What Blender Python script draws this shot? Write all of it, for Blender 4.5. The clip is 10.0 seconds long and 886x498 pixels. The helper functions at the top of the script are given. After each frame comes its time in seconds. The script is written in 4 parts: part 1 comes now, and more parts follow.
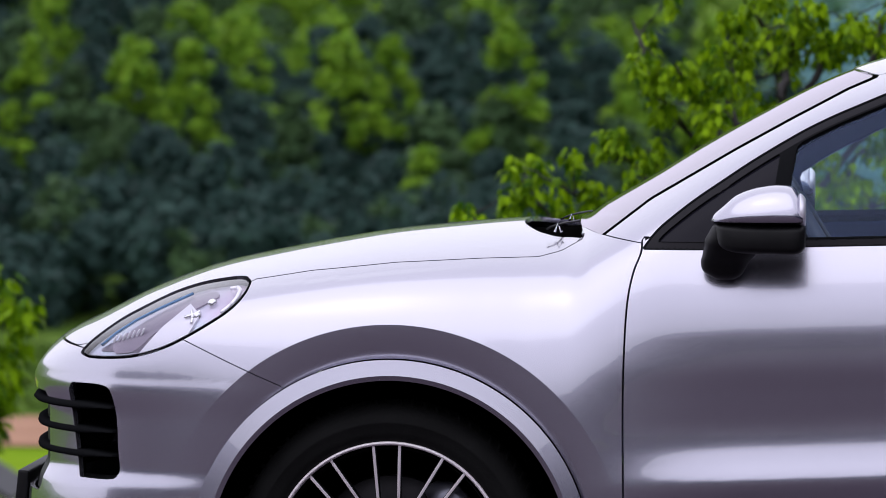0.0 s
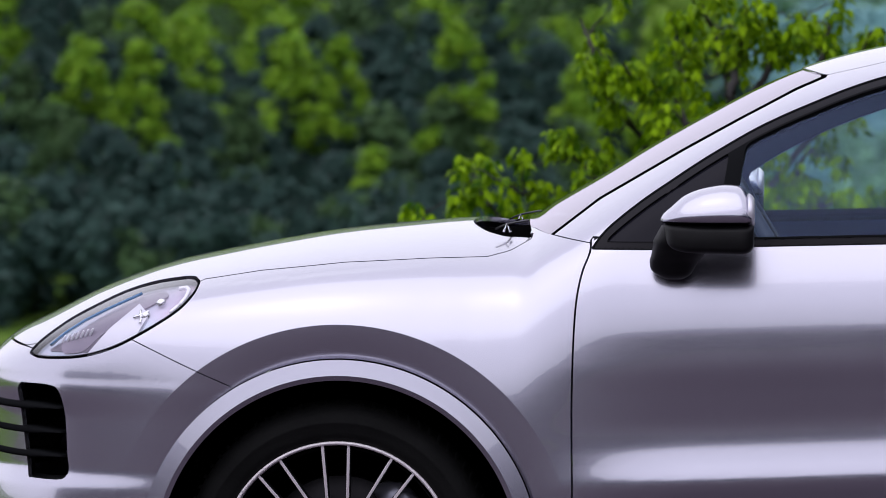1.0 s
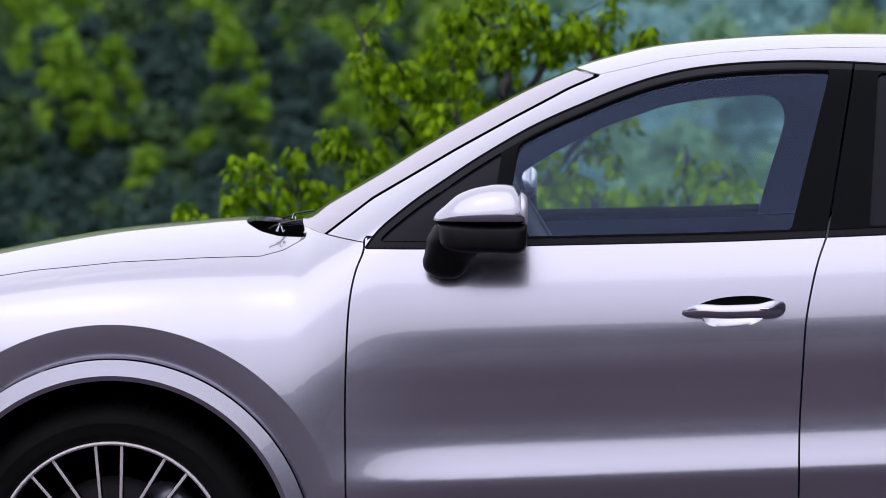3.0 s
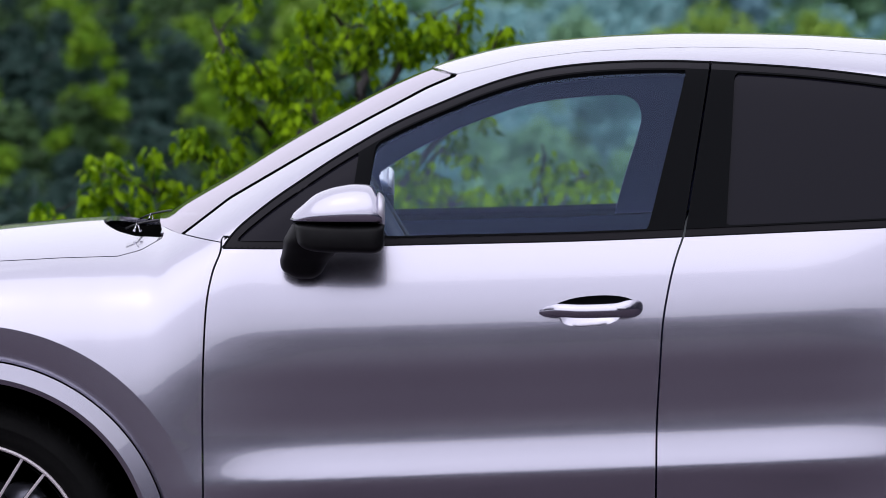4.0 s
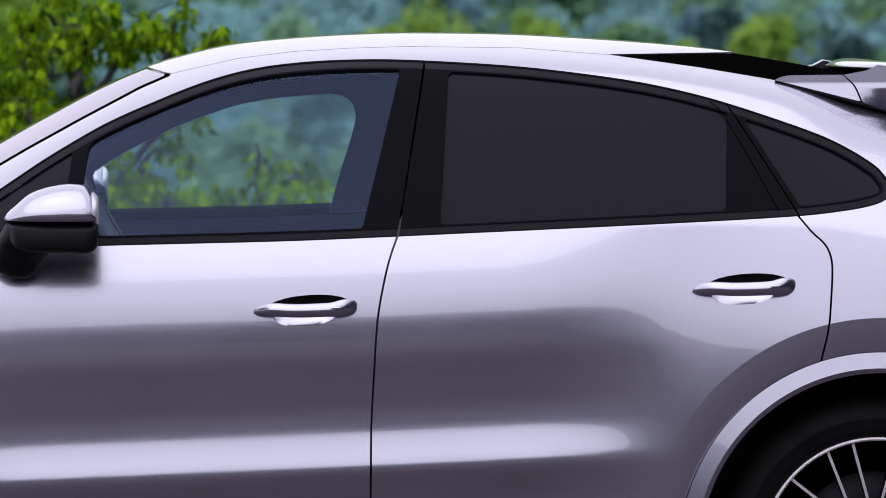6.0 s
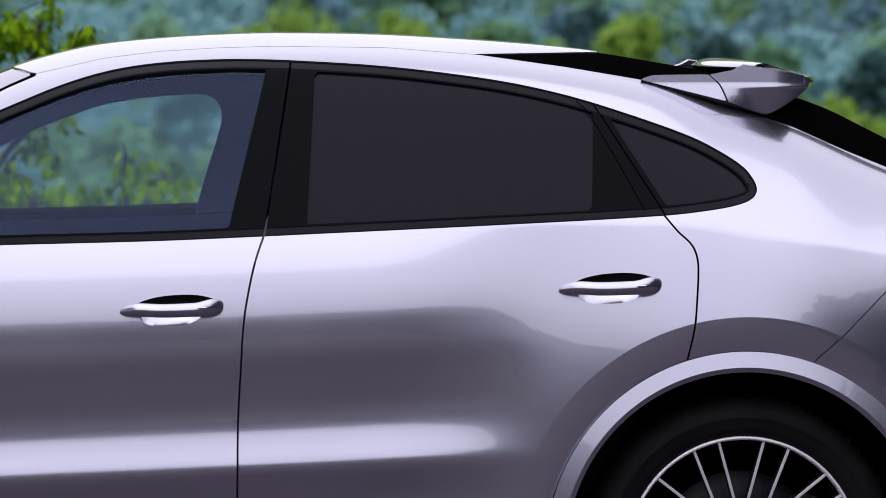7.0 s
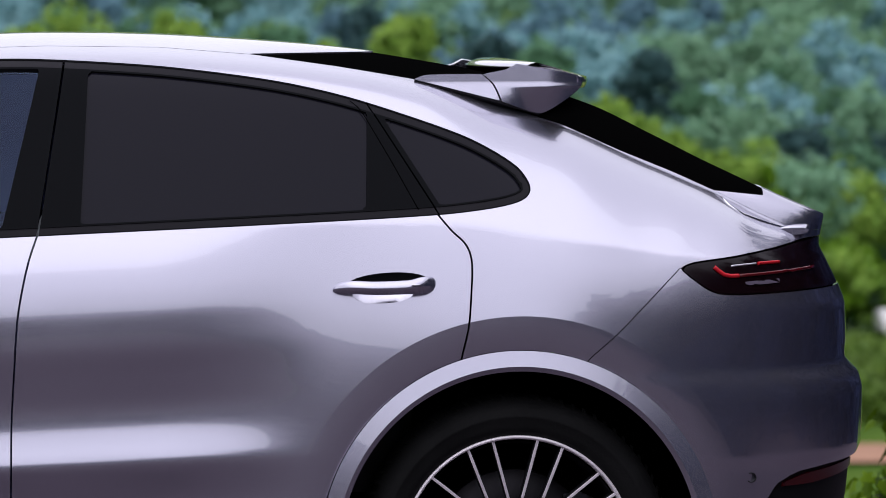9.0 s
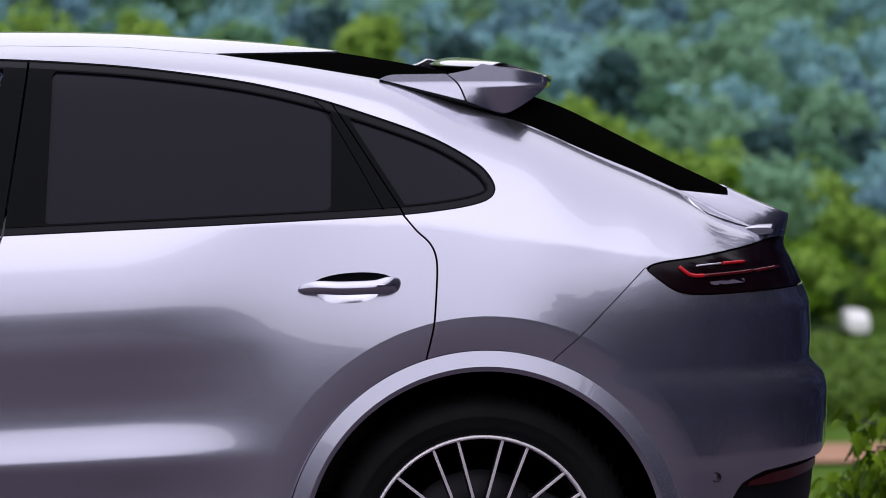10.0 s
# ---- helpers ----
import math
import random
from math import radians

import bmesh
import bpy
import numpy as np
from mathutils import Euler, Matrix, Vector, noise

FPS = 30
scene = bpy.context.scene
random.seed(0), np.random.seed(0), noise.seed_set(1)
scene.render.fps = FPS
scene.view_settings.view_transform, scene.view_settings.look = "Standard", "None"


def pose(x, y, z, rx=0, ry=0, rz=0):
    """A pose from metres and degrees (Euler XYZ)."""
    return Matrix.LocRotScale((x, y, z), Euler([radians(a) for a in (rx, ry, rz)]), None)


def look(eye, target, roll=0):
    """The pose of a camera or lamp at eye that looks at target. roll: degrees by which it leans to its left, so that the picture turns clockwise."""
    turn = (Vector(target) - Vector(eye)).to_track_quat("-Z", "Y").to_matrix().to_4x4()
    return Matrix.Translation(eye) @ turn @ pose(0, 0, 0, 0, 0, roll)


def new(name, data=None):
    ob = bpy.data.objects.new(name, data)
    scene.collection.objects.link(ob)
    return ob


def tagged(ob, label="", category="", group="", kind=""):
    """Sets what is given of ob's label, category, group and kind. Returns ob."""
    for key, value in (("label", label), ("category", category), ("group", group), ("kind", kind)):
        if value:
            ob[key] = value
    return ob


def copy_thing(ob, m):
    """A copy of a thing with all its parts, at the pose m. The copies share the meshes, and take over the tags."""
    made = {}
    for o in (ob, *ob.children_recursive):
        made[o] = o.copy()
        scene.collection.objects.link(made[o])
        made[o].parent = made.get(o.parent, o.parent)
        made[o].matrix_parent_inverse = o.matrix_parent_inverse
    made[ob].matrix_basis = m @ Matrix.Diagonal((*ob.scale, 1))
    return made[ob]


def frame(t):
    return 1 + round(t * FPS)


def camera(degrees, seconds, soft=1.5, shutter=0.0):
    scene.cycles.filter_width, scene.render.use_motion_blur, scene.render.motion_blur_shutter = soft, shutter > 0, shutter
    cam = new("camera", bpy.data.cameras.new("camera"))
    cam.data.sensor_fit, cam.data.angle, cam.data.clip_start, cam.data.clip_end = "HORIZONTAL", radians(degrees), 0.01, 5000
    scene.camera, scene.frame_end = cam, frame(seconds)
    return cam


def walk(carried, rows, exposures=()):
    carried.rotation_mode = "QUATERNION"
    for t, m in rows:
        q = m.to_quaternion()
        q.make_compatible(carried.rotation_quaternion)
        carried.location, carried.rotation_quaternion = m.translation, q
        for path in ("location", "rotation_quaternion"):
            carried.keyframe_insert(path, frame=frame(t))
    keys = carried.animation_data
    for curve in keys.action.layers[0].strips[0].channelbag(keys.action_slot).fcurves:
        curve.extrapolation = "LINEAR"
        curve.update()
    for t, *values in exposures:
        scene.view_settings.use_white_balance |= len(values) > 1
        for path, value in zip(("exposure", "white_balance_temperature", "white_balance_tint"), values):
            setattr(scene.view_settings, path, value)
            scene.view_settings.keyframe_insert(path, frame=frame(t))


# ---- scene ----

## What to do
Quote every line word for word and keep the images out of the copy.

## Finished answer
What Blender Python script draws this shot? Write all of it, for Blender 4.5. The clip is 10.0 seconds long and 886x498 pixels. The helper functions at the top of the script are given. After each frame comes its time in seconds. The script is written in 4 parts: part 1 comes now, and more parts follow.
0.0 s
1.0 s
3.0 s
4.0 s
6.0 s
7.0 s
9.0 s
10.0 s
# ---- helpers ----
import math
import random
from math import radians

import bmesh
import bpy
import numpy as np
from mathutils import Euler, Matrix, Vector, noise

FPS = 30
scene = bpy.context.scene
random.seed(0), np.random.seed(0), noise.seed_set(1)
scene.render.fps = FPS
scene.view_settings.view_transform, scene.view_settings.look = "Standard", "None"


def pose(x, y, z, rx=0, ry=0, rz=0):
    """A pose from metres and degrees (Euler XYZ)."""
    return Matrix.LocRotScale((x, y, z), Euler([radians(a) for a in (rx, ry, rz)]), None)


def look(eye, target, roll=0):
    """The pose of a camera or lamp at eye that looks at target. roll: degrees by which it leans to its left, so that the picture turns clockwise."""
    turn = (Vector(target) - Vector(eye)).to_track_quat("-Z", "Y").to_matrix().to_4x4()
    return Matrix.Translation(eye) @ turn @ pose(0, 0, 0, 0, 0, roll)


def new(name, data=None):
    ob = bpy.data.objects.new(name, data)
    scene.collection.objects.link(ob)
    return ob


def tagged(ob, label="", category="", group="", kind=""):
    """Sets what is given of ob's label, category, group and kind. Returns ob."""
    for key, value in (("label", label), ("category", category), ("group", group), ("kind", kind)):
        if value:
            ob[key] = value
    return ob


def copy_thing(ob, m):
    """A copy of a thing with all its parts, at the pose m. The copies share the meshes, and take over the tags."""
    made = {}
    for o in (ob, *ob.children_recursive):
        made[o] = o.copy()
        scene.collection.objects.link(made[o])
        made[o].parent = made.get(o.parent, o.parent)
        made[o].matrix_parent_inverse = o.matrix_parent_inverse
    made[ob].matrix_basis = m @ Matrix.Diagonal((*ob.scale, 1))
    return made[ob]


def frame(t):
    return 1 + round(t * FPS)


def camera(degrees, seconds, soft=1.5, shutter=0.0):
    scene.cycles.filter_width, scene.render.use_motion_blur, scene.render.motion_blur_shutter = soft, shutter > 0, shutter
    cam = new("camera", bpy.data.cameras.new("camera"))
    cam.data.sensor_fit, cam.data.angle, cam.data.clip_start, cam.data.clip_end = "HORIZONTAL", radians(degrees), 0.01, 5000
    scene.camera, scene.frame_end = cam, frame(seconds)
    return cam


def walk(carried, rows, exposures=()):
    carried.rotation_mode = "QUATERNION"
    for t, m in rows:
        q = m.to_quaternion()
        q.make_compatible(carried.rotation_quaternion)
        carried.location, carried.rotation_quaternion = m.translation, q
        for path in ("location", "rotation_quaternion"):
            carried.keyframe_insert(path, frame=frame(t))
    keys = carried.animation_data
    for curve in keys.action.layers[0].strips[0].channelbag(keys.action_slot).fcurves:
        curve.extrapolation = "LINEAR"
        curve.update()
    for t, *values in exposures:
        scene.view_settings.use_white_balance |= len(values) > 1
        for path, value in zip(("exposure", "white_balance_temperature", "white_balance_tint"), values):
            setattr(scene.view_settings, path, value)
            scene.view_settings.keyframe_insert(path, frame=frame(t))


# ---- scene ----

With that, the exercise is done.